Find the number of lines below in which the word "noise" appears, and write that number only.

* begin Given data *

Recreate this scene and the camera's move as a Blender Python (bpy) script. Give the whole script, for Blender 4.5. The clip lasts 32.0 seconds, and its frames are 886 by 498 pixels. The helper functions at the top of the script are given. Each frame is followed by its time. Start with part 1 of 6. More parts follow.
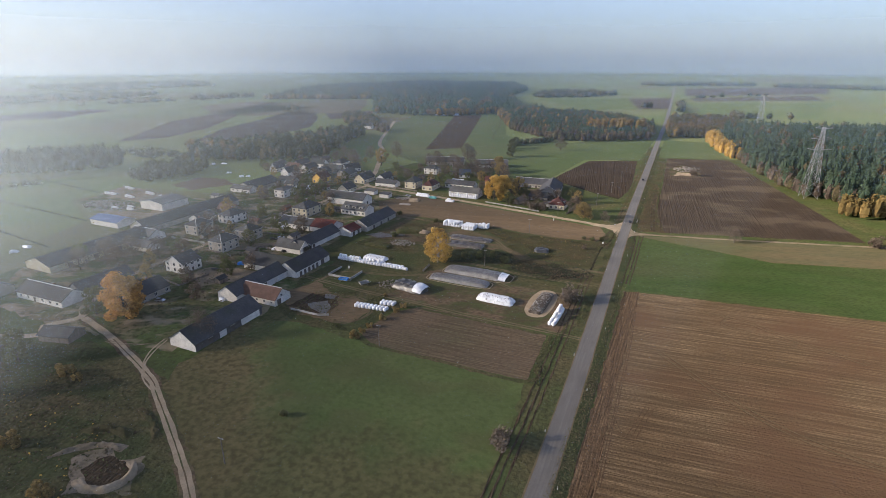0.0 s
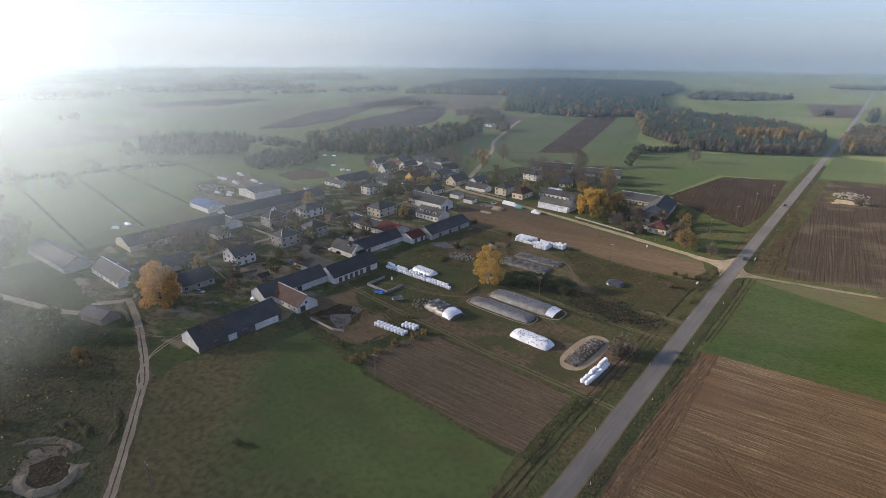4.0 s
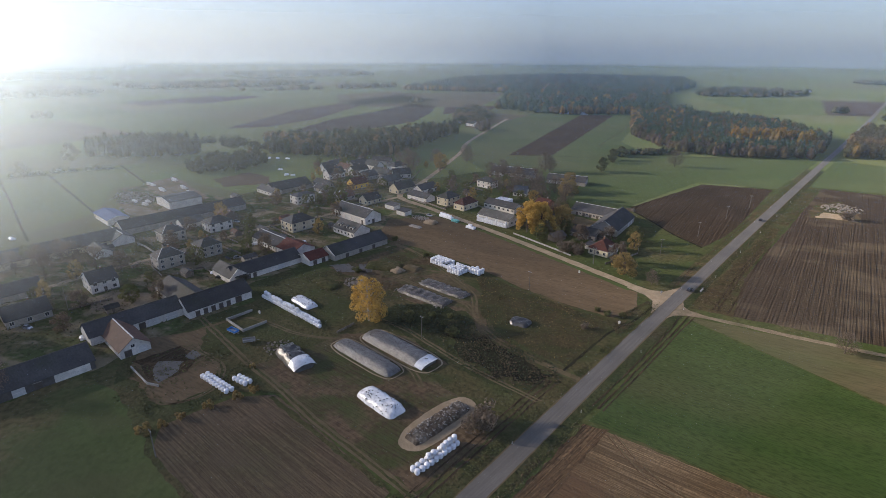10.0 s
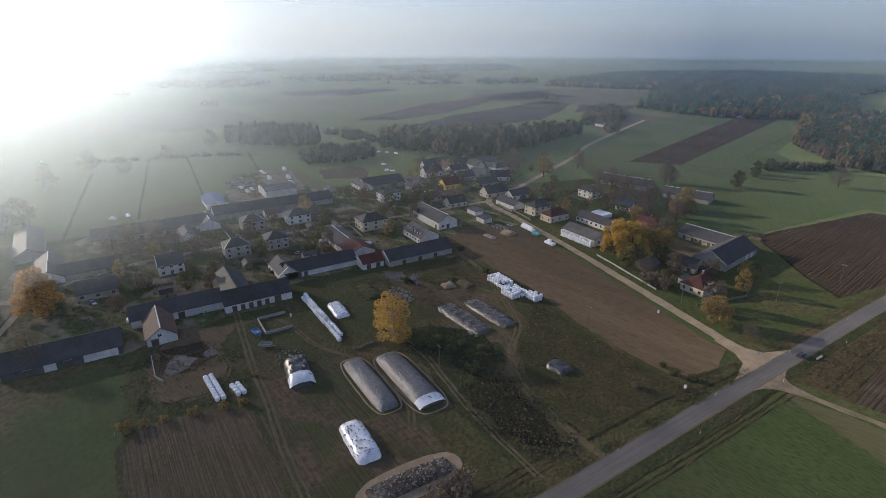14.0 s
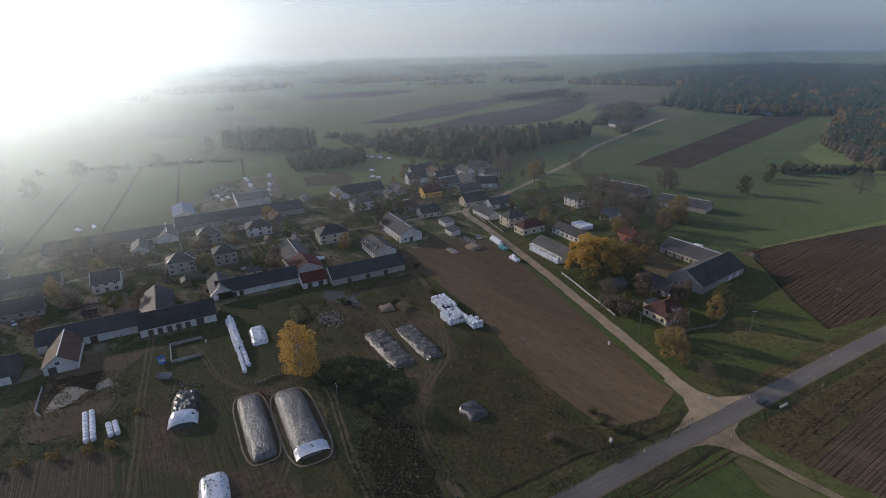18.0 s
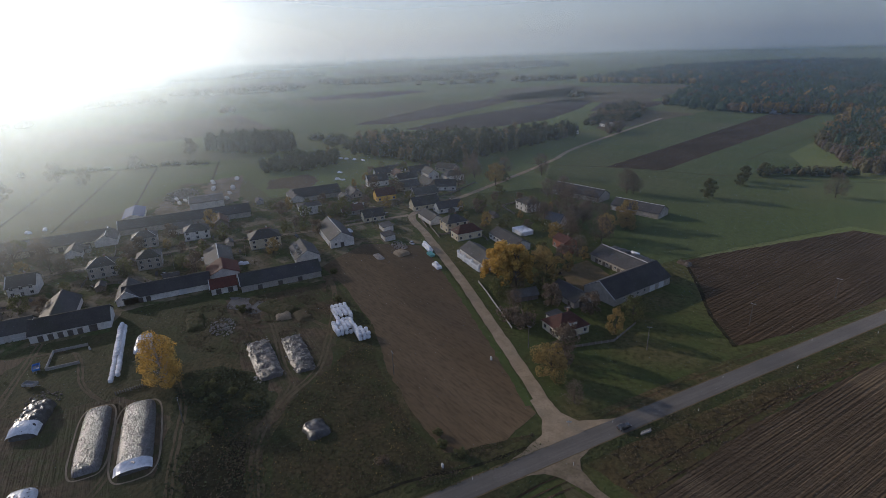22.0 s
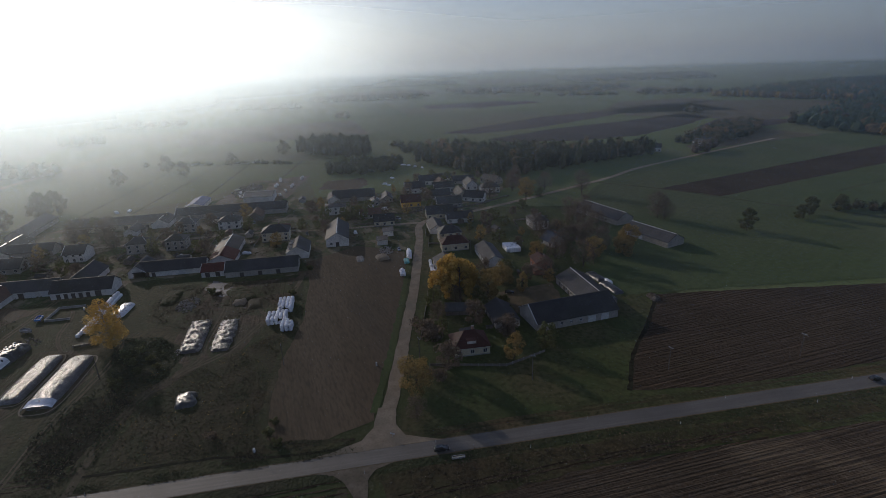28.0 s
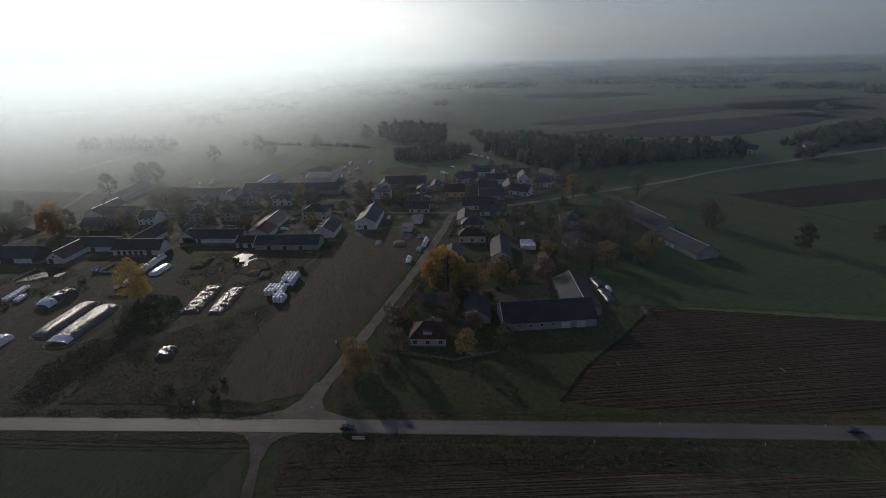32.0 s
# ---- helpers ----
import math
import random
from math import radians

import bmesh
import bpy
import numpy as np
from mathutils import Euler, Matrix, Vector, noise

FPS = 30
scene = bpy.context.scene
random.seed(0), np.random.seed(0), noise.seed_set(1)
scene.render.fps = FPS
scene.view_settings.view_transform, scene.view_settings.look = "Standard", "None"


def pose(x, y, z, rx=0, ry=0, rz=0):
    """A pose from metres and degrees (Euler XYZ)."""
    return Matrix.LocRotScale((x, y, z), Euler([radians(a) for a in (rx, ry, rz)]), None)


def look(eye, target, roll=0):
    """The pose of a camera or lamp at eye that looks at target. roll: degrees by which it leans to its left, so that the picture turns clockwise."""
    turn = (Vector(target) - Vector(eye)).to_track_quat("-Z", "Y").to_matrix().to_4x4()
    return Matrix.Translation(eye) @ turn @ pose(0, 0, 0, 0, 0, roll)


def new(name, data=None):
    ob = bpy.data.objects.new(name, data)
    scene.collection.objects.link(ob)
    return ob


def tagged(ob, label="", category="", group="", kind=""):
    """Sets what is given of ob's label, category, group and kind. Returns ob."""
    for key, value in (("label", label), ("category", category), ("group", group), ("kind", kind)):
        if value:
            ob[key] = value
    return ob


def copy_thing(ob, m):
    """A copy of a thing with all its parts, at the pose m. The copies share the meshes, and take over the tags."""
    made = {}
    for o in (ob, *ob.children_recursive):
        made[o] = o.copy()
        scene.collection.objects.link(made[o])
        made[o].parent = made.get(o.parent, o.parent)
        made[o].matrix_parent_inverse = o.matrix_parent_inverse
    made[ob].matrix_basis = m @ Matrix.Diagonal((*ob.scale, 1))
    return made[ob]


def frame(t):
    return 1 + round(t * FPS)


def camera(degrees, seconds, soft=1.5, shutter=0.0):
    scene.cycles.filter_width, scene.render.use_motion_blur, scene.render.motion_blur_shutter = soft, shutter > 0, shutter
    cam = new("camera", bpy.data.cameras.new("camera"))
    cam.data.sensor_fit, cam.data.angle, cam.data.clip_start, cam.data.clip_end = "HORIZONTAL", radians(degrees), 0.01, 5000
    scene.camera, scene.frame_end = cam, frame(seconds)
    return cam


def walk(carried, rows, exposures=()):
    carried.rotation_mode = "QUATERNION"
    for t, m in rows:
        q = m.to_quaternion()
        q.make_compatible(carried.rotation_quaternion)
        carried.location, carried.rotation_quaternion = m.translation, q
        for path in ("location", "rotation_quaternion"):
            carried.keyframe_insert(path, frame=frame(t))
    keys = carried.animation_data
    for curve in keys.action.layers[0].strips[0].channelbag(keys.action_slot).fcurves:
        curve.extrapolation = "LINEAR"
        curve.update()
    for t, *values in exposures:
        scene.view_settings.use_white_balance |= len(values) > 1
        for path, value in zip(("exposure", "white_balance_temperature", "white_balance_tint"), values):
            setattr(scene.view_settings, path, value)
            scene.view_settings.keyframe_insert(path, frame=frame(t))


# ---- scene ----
cam = camera(80.2, 32.0, soft=0.5)
METRES, EYE, TILT, LEAN, TURN = 404.9, 100.0, 0.0, 0.0, 24.2
ROWS = [
    (0.0, 0.0, 0.0, 0.0, 0.01, -19.72, -0.03),
    (0.5, 0.013, 0.0101, 0.0003, 1.65, -19.74, -0.11),
    (1.0, 0.0262, 0.0203, 0.0005, 3.93, -19.76, -0.18),
    (1.5, 0.0387, 0.0304, 0.0009, 6.87, -19.83, -0.28),
    (2.0, 0.051, 0.0406, 0.0013, 9.49, -19.9, -0.33),
    (2.5, 0.0624, 0.0512, 0.0018, 11.81, -20.0, -0.4),
    (4.5, 0.1043, 0.094, 0.0026, 16.37, -20.28, -0.54),
    (5.0, 0.1139, 0.1053, 0.0026, 16.46, -20.34, -0.52),
    (5.5, 0.123, 0.1166, 0.0028, 16.51, -20.37, -0.51),
    (6.0, 0.1321, 0.1282, 0.003, 16.57, -20.39, -0.49),
    (6.5, 0.1409, 0.1398, 0.0031, 16.79, -20.43, -0.48),
    (7.0, 0.1497, 0.1515, 0.0031, 16.87, -20.46, -0.47),
    (7.5, 0.1586, 0.1632, 0.0032, 16.35, -20.49, -0.41),
    (8.0, 0.1676, 0.1748, 0.0031, 15.56, -20.47, -0.37),
    (8.5, 0.1765, 0.1864, 0.0032, 15.21, -20.49, -0.35),
    (9.0, 0.1856, 0.1981, 0.0032, 15.74, -20.52, -0.32),
    (9.5, 0.1946, 0.2097, 0.0032, 16.97, -20.6, -0.32),
    (10.0, 0.2037, 0.2212, 0.003, 17.99, -20.65, -0.3),
    (10.5, 0.2127, 0.2328, 0.0031, 19.08, -20.72, -0.3),
    (11.0, 0.2214, 0.2443, 0.0031, 20.75, -20.78, -0.28),
    (11.5, 0.2296, 0.2562, 0.0033, 23.26, -20.89, -0.3),
    (12.0, 0.2374, 0.2681, 0.0036, 25.92, -20.97, -0.31),
    (12.5, 0.2444, 0.2802, 0.0038, 28.81, -21.09, -0.32),
    (13.0, 0.2508, 0.2927, 0.004, 31.26, -21.21, -0.33),
    (13.5, 0.2569, 0.3052, 0.0039, 32.83, -21.25, -0.24),
    (15.5, 0.2785, 0.357, 0.0041, 35.43, -21.23, 0.32),
    (16.0, 0.2847, 0.3698, 0.0044, 35.66, -21.2, 0.51),
    (16.5, 0.2912, 0.3826, 0.0046, 35.97, -21.2, 0.69),
    (17.0, 0.2988, 0.3952, 0.0046, 36.52, -21.19, 0.87),
    (17.5, 0.307, 0.4079, 0.005, 37.16, -21.26, 1.02),
    (18.0, 0.3161, 0.4203, 0.005, 37.73, -21.29, 1.19),
    (18.5, 0.326, 0.433, 0.0048, 38.22, -21.29, 1.37),
    (19.0, 0.3366, 0.4456, 0.0045, 38.67, -21.32, 1.51),
    (19.5, 0.3471, 0.458, 0.0043, 39.06, -21.37, 1.62),
    (20.0, 0.3583, 0.4705, 0.0039, 39.52, -21.39, 1.72),
    (20.5, 0.3694, 0.4825, 0.0035, 39.93, -21.44, 1.83),
    (21.0, 0.381, 0.4946, 0.0031, 40.22, -21.46, 1.9),
    (21.5, 0.3929, 0.5067, 0.0029, 40.54, -21.4, 1.94),
    (22.0, 0.4049, 0.5184, 0.0027, 40.77, -21.25, 1.96),
    (22.5, 0.4173, 0.5297, 0.0024, 40.93, -21.02, 2.02),
    (23.0, 0.4299, 0.5408, 0.0025, 41.49, -20.75, 2.06),
    (23.5, 0.4425, 0.552, 0.0023, 42.4, -20.46, 2.16),
    (24.0, 0.4554, 0.5633, 0.0024, 43.19, -20.26, 2.23),
    (24.5, 0.4681, 0.5742, 0.0023, 43.88, -20.11, 2.29),
    (25.0, 0.4805, 0.5854, 0.0023, 45.78, -19.96, 2.24),
    (25.5, 0.4926, 0.5974, 0.0022, 47.82, -19.8, 2.23),
    (27.5, 0.5378, 0.6489, 0.0017, 54.46, -19.73, 2.08),
    (28.0, 0.5478, 0.6622, 0.0018, 56.24, -19.81, 2.0),
    (28.5, 0.5575, 0.6759, 0.0018, 57.83, -19.88, 1.96),
    (29.0, 0.5667, 0.6899, 0.0017, 59.45, -19.94, 1.94),
    (29.5, 0.5755, 0.7038, 0.0018, 60.99, -20.05, 1.86),
    (30.0, 0.5839, 0.718, 0.002, 62.46, -20.14, 1.81),
    (30.5, 0.5917, 0.7324, 0.0026, 64.07, -20.29, 1.71),
    (31.0, 0.5994, 0.747, 0.0027, 65.83, -20.38, 1.67),
    (31.5, 0.6066, 0.7619, 0.0029, 67.6, -20.51, 1.59),
    (32.0, 0.6133, 0.7771, 0.0032, 69.4, -20.67, 1.55),
]
EXPOSURES = [(0, 0.74, 6100, 14), (9, 0.63, 6100, 14), (13, 0.49, 6050, 14), (19, 0.16, 6050, 14), (23, -0.07, 6000, 14), (28, -0.62, 5950, 14), (32, -0.93, 5950, 14)]
walk(cam, [(t, pose(0, 0, EYE, TILT, LEAN, TURN) @ pose(METRES * x, METRES * y, METRES * z, 90 + pitch, roll, yaw)) for t, x, y, z, yaw, pitch, roll in ROWS], EXPOSURES)
from mathutils import geometry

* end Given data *

**Output for this exercise:**
2